Shu Pei wears Giorgio Armani. Photographer: Norbert Schoerner, Fashion Editor: Sophia Neophitou.
Editor’s Letter
My fascination with China began when, as a child in the 1970s, I would be glued to the television, watching programmes like The Water Margin (for you youngsters, it was a series made of one of the Four Great Classical Novels of Chinese literature, detailing the trials and tribulations of 108 outlaws during the Song Dynasty) and Monkey, which was based on the 16th-century Chinese novel Journey to the West. I adored these two programmes; they took me on a fantasy trip to China every time I watched, and I was utterly engrossed in the adventures as they unfolded.
My next encounter was a few years ago, when I did a little baby-sitting job as fashion director of Chinese Vogue for a season. Travelling there and getting a tiny little peek into that world as it was then – and realising the potential of this market – was a real eye-opener. The hunger to learn and grow at such an accelerated rate was astonishing. Fast-forward to now, where this market has become a major power player, with statistics predicting that, in the next decade, China will account for 44% of global spending on handbags and clothes – almost half of the world’s consumption of luxury goods – giving this market ultimate power over the aesthetic of the way collections are now designed. Even now, the Western fashion world is aggressively courting these consumers and, in some cases, going as far to design separate collections specifically for this market. Ralph Lauren’s latest collection had a Chinese theme; Marc Jacobs’s Louis Vuitton show three seasons ago was all about a China girl; and who could forget Karl Lagerfeld’s legendary spring/summer 2008 collection for Fendi on the Great Wall?
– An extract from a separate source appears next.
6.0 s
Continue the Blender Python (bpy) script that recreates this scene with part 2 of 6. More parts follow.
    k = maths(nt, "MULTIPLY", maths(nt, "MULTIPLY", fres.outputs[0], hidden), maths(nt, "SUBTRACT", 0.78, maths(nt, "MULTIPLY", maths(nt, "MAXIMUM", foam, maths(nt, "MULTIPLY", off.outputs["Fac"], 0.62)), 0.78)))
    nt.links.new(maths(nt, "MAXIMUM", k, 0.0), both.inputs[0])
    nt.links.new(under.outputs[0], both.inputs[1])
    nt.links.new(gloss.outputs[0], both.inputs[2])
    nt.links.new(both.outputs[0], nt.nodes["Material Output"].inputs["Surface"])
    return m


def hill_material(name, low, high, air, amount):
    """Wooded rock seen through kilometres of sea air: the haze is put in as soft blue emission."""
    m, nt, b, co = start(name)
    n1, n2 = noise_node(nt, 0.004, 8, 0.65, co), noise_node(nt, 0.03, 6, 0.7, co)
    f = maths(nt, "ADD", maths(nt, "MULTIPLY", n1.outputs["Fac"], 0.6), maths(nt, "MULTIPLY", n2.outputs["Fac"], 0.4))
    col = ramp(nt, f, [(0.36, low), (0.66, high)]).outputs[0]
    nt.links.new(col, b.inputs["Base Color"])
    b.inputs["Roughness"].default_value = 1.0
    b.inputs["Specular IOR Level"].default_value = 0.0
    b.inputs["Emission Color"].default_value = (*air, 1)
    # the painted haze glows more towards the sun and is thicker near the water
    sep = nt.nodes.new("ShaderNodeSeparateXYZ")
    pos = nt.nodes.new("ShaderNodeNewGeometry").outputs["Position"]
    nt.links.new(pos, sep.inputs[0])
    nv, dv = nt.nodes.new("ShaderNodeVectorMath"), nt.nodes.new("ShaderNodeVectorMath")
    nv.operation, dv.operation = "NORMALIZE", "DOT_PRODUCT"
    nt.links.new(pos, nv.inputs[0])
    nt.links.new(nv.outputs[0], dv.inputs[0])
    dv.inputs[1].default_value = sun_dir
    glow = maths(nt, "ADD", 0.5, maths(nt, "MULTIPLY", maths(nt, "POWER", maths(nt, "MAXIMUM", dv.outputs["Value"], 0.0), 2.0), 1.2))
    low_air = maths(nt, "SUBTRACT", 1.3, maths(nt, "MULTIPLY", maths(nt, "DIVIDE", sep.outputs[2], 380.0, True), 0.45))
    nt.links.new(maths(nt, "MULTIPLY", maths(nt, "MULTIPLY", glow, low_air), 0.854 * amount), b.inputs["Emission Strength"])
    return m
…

What is also interesting about this market, with its rich heritage, is how much vintage is detested; China’s is a culture of looking forward, never back. Whereas Western designers often reference the past and we adore the idea of buying vintage, this is a market that does not exist in China. They want to be perceived as absolutely modern and current.
So, my fascination has evolved into a full-blown exploration of all things Chinese – artists, stores, brands, whose growth can be totally measured by these consumers, and all the gorgeous Chinese models who have become an essential on every runway. We also discuss how the Chinese customer is being hailed as the saviour of couture. Having totally revitalised the business by increasing sales, this consumer represents the cavalry in every way.
This issue is crammed full of information that is inspiring and hopefully insightful. Hope you enjoy it, dear Tenners, and remember, as Confucius says, “Wheresoever you go, go with all your heart.”